There is a 5% chance that the loss, as measured by VAR, will exceed $1030.63 over the next year for a 
 $10,000 portfolio of SPY.


## Concluding Remarks
While the above can make an investor or analyst more comfortable with an investment opportunity, it is incredibly important to note that this ignores black swan events in the medium term. In the long and short term, markets tend to act normally, but in the medium term, recessions happen.  In any instance of capital planning, be it for an institutional portfolio of commodities, or a personal brokerage account of SPY shares, knowing when liquidity will be needed is just as important as knowing where to invest capital.  
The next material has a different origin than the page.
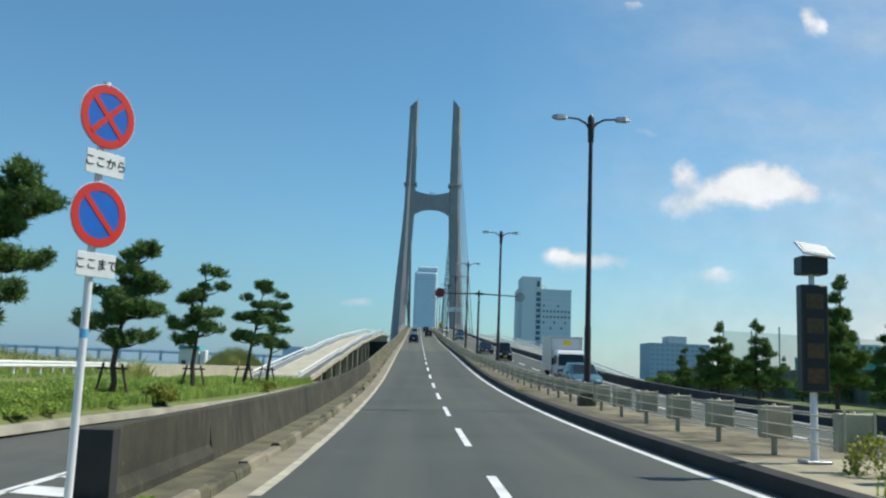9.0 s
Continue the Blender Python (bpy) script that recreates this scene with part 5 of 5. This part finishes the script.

## A Note on Multi-Asset Portfolios
While our example focused on a simple single asset portfolio, was it really so simple?  SPY is an aggregation of 505 stocks, and we were able to compute the VAR and run our statistical analysis on a portfolio of all 505 stocks.  As you will be asked to do so on the homework, computing a multi-asset portfio's VAR is just as complicated as what was done above, simply prep the data by finding the portfolio's historical returns to use in the modeling instead of the individual assets.